To have your container start with everything else when your host boots:
# systemctl enable systemd-nspawn@cool-container
And as you can perhaps guess, we can start and stop our container just as any other service:
# systemctl start systemd-nspawn@cool-container
# systemctl stop systemd-nspawn@cool-container
Accessing the container
Accessing a running container can be a bit tricky; one option is to install
openssh
in the container and have it run on a non-standard port
(as containers share the host's network interfaces). Alternatively, you
can access the machine through machinectl
.
Just running machinectl
without arguments will list all running
containers (and other VMs, etc). Interestingly, the older version of
machinectl
on CentOS does not allow us to use the
login
argument (so you may want to install
openssh
)... If you're on Fedora (or a different more
up-to-date distro), we can use machinectl login
command:
# machinectl login cool-container
... which will drop us at that familiar PTY prompt.
Since we don't necessarily want to halt the container to escape from this prompt, there is a panic button to disconnect: hit escape three times within a second (i.e., fast).

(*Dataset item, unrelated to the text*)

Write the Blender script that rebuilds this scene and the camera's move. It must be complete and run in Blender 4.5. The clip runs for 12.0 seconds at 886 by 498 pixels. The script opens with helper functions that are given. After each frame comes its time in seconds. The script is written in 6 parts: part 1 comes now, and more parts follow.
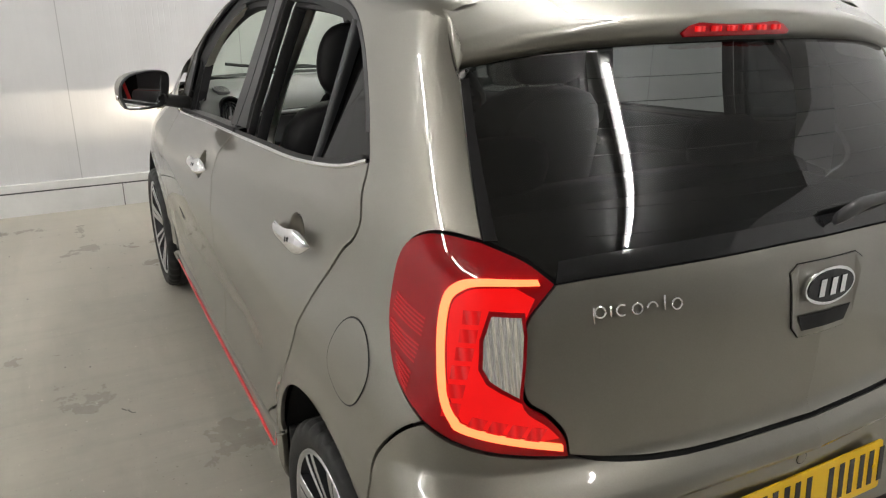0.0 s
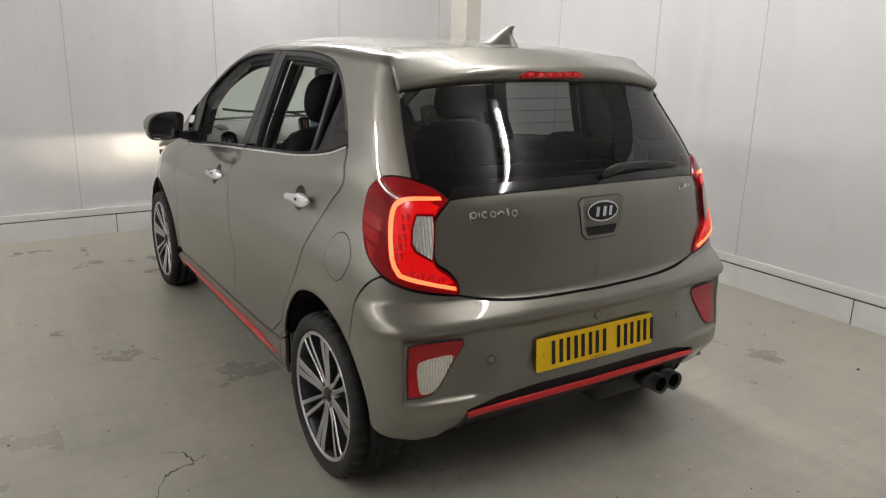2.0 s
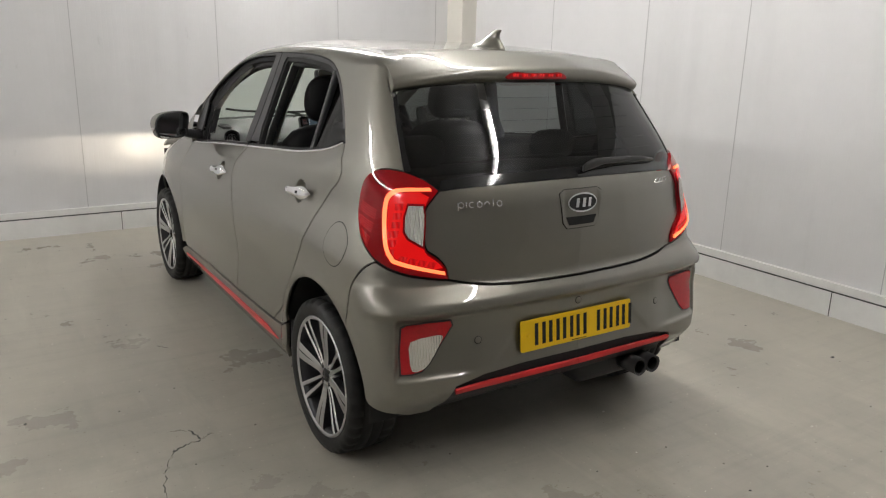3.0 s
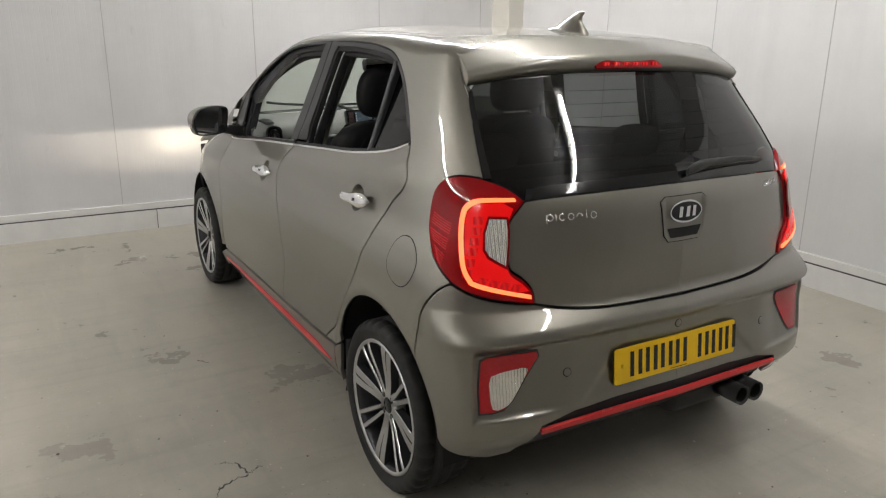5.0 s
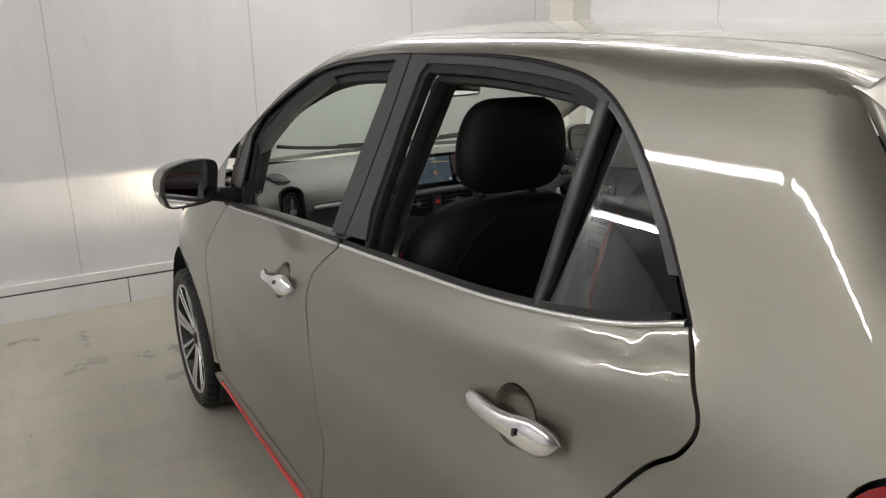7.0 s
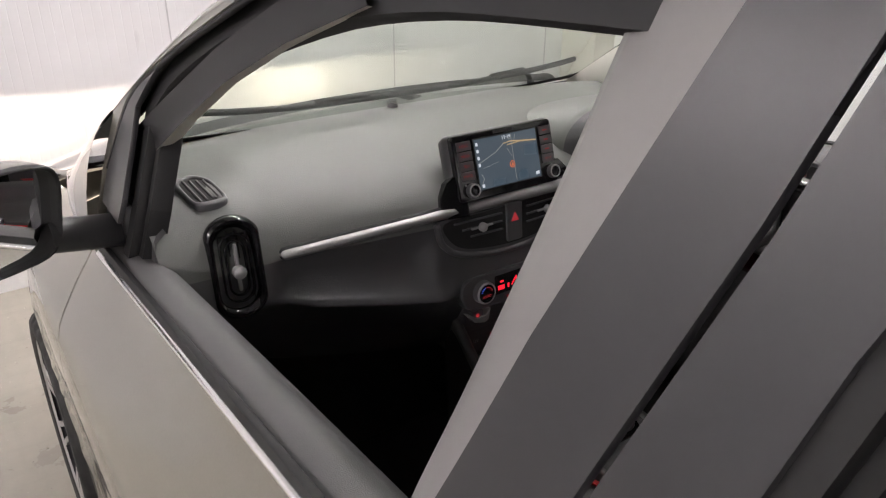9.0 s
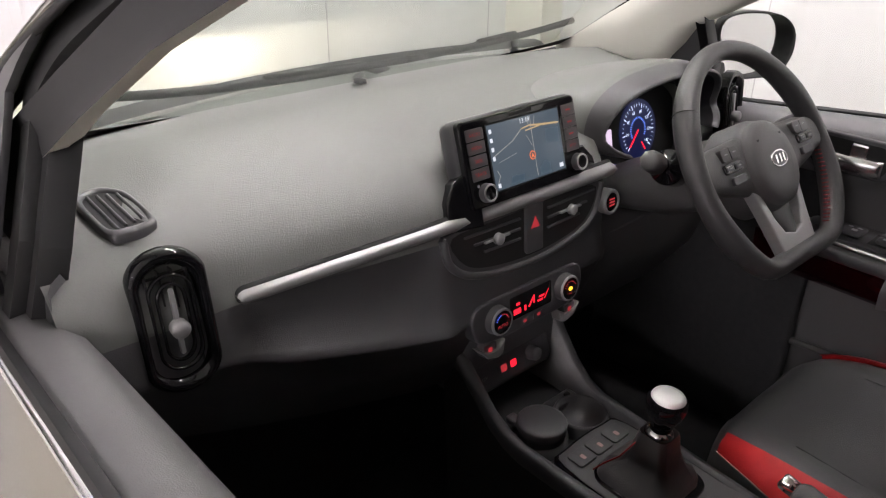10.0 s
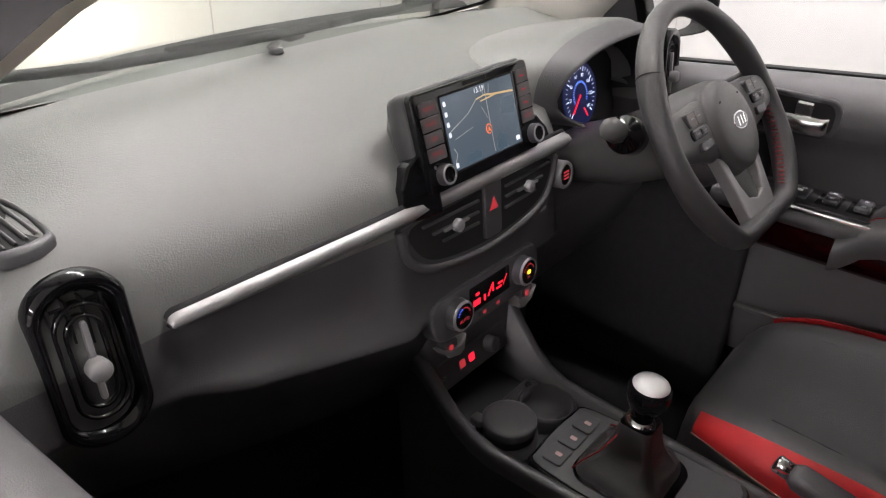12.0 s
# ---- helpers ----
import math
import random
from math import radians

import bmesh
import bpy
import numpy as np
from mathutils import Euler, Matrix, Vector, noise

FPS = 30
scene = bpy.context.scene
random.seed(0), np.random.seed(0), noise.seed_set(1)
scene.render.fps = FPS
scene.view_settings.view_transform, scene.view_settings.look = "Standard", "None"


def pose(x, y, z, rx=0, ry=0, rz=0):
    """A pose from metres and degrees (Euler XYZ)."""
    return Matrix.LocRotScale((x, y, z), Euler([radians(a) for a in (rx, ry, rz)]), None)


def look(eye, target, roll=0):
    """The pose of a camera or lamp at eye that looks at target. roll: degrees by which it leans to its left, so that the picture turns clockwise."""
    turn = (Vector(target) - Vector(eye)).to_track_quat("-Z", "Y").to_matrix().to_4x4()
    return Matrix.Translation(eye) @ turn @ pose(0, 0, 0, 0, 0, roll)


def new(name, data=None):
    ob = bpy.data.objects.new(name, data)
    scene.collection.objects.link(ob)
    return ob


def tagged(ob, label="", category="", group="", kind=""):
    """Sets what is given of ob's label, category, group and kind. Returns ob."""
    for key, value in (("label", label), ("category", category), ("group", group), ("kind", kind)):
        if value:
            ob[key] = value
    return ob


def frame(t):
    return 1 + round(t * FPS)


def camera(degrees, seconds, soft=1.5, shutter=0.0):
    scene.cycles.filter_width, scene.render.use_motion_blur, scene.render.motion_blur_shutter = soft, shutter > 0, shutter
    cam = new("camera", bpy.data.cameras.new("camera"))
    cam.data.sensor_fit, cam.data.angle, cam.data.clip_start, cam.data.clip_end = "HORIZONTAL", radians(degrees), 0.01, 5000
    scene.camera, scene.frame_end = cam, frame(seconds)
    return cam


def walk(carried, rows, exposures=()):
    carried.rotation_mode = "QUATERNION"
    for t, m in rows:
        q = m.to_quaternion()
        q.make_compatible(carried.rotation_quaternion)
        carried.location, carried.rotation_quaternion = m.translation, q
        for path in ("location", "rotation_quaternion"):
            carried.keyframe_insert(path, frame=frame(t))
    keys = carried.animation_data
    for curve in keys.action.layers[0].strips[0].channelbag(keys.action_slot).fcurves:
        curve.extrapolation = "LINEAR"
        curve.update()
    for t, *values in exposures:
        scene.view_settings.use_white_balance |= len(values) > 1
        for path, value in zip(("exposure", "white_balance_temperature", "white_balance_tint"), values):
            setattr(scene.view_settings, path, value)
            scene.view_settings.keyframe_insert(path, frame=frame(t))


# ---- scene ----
cam = camera(61.67, 12.0, soft=1.2)
PATH = [
    (0, (-1.166, -1.242, 1.475), (-0.283, 0.412, 0.780), 0.83),
    (0.5, (-1.280, -1.514, 1.473), (-0.328, 0.135, 0.862), 0.95),
    (1, (-1.431, -1.741, 1.470), (-0.427, -0.106, 0.907), 1.10),
    (1.5, (-1.612, -1.975, 1.478), (-0.582, -0.347, 0.941), 1.28),
    (2, (-1.689, -2.199, 1.470), (-0.651, -0.572, 0.944), 1.38),
    (2.5, (-1.759, -2.369, 1.472), (-0.718, -0.742, 0.952), 1.39),
    (4.5, (-1.744, -2.264, 1.466), (-0.739, -0.620, 0.930), 1.22),
    (5, (-1.710, -1.999, 1.472), (-0.742, -0.340, 0.915), 0.60),
    (5.5, (-1.623, -1.683, 1.464), (-0.693, -0.004, 0.901), -0.46),
    (6, (-1.514, -1.327, 1.488), (-0.588, 0.358, 0.937), -0.97),
    (6.5, (-1.434, -0.925, 1.489), (-0.481, 0.748, 0.948), -1.12),
    (7, (-1.311, -0.532, 1.473), (-0.336, 1.125, 0.923), -0.80),
    (7.5, (-1.164, -0.166, 1.469), (-0.186, 1.475, 0.877), -0.14),
    (7.7, (-1.122, -0.031, 1.457), (-0.140, 1.600, 0.843), 0.12),
    (9.3, (-0.826, 0.881, 1.430), (0.260, 2.313, 0.553), 0.30),
    (9.5, (-0.810, 0.952, 1.409), (0.311, 2.352, 0.524), 0.44),
    (10, (-0.764, 1.083, 1.363), (0.430, 2.407, 0.457), 0.97),
    (10.5, (-0.746, 1.158, 1.343), (0.497, 2.421, 0.415), 1.46),
    (11, (-0.737, 1.185, 1.331), (0.535, 2.401, 0.380), 1.90),
    (11.5, (-0.735, 1.198, 1.330), (0.564, 2.373, 0.363), 1.94),
    (12, (-0.735, 1.228, 1.329), (0.633, 2.315, 0.355), 1.72),
]
walk(cam, [(t, look(eye, target, roll)) for t, eye, target, roll in PATH], exposures=[(0, 0.40, 6500, 9), (0.5, 0.20, 6500, 10), (1.0, 0.06, 6500, 10), (1.6, 0.0, 6500, 10), (5.0, 0.04, 6500, 10), (7.7, 0.16, 6500, 11), (9.3, 0.92, 6500, 20), (12, 1.26, 6500, 21)])

from mathutils import geometry

# ---- world, lamps, exposure ----
world = bpy.data.worlds.new("world")
scene.world = world
world.use_nodes = True
world.node_tree.nodes["Background"].inputs[0].default_value = (0.02, 0.02, 0.02, 1)
world.node_tree.nodes["Background"].inputs[1].default_value = 0.0


# ---- materials ----
def material(name, color, rough=0.5, metal=0.0, var=0.0, scale=8.0, bump=0.0, bump_scale=200.0, coat=0.0,
             emit=None, power=0.0, spec=0.5, rough_var=0.0, trans=0.0, ior=1.45, rand=0.0):
    """A principled material with stains at one scale and fine relief at another."""
    m = bpy.data.materials.new(name)
    m.use_nodes = True
    nt = m.node_tree
    b = nt.nodes["Principled BSDF"]
    b.inputs["Base Color"].default_value = (*color, 1)
    b.inputs["Roughness"].default_value = rough
    b.inputs["Metallic"].default_value = metal
    b.inputs["Specular IOR Level"].default_value = spec
    b.inputs["IOR"].default_value = ior
    b.inputs["Transmission Weight"].default_value = trans
    b.inputs["Coat Weight"].default_value = coat
    b.inputs["Coat Roughness"].default_value = 0.03
    if emit:
        b.inputs["Emission Color"].default_value = (*emit, 1)
        b.inputs["Emission Strength"].default_value = power
    co = nt.nodes.new("ShaderNodeTexCoord")
    if var or rough_var:
        n1 = nt.nodes.new("ShaderNodeTexNoise")
        n1.inputs["Scale"].default_value = scale
        n1.inputs["Detail"].default_value = 8
        n1.inputs["Roughness"].default_value = 0.65
        nt.links.new(co.outputs["Object"], n1.inputs["Vector"])
        if var:
            r = nt.nodes.new("ShaderNodeMapRange")
            r.inputs[1].default_value, r.inputs[2].default_value = 0.3, 0.7
            r.inputs[3].default_value, r.inputs[4].default_value = 1 - var, 1 + var
            nt.links.new(n1.outputs["Fac"], r.inputs[0])
            mx = nt.nodes.new("ShaderNodeMix")
            mx.data_type, mx.blend_type = "RGBA", "MULTIPLY"
            mx.inputs["Factor"].default_value = 1
            mx.inputs["A"].default_value = (*color, 1)
            nt.links.new(r.outputs[0], mx.inputs["B"])
            nt.links.new(mx.outputs["Result"], b.inputs["Base Color"])
        if rough_var:
            r = nt.nodes.new("ShaderNodeMapRange")
            r.inputs[1].default_value, r.inputs[2].default_value = 0.3, 0.7
            r.inputs[3].default_value, r.inputs[4].default_value = max(0.0, rough - rough_var), rough + rough_var
            nt.links.new(n1.outputs["Fac"], r.inputs[0])
            nt.links.new(r.outputs[0], b.inputs["Roughness"])
    if bump:
        n2 = nt.nodes.new("ShaderNodeTexNoise")
        n2.inputs["Scale"].default_value = bump_scale
        n2.inputs["Detail"].default_value = 3
        nt.links.new(co.outputs["Object"], n2.inputs["Vector"])
        bp = nt.nodes.new("ShaderNodeBump")
        bp.inputs["Strength"].default_value = bump
        bp.inputs["Distance"].default_value = 0.002
        nt.links.new(n2.outputs["Fac"], bp.inputs["Height"])
        nt.links.new(bp.outputs["Normal"], b.inputs["Normal"])
    return m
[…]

In conclusion, systemd-nspawn
is an interesting technology that
shows promise. Its ubiquity through the proliferation of systemd means
containers are quite portable, easy to set up, and well-integrated directly
into the OS's init system.
Would I use it in production? Probably not. It's a very green technology and its immaturity is worrisome enough that my sleep cycles would be lessened dramatically by its deployment. For production "containers", FreeBSD Jails still provide the best security and featureset.
For now, systemd-nspawn
is staying on my internal
infrastructure, running my Atlassian stack, Jenkins, etc.; and it is running
those internal services quite well. But until its features are more
solidified and someone has verified it is at least moderately secure, it
won't be finding its way to my production stack for a few years yet.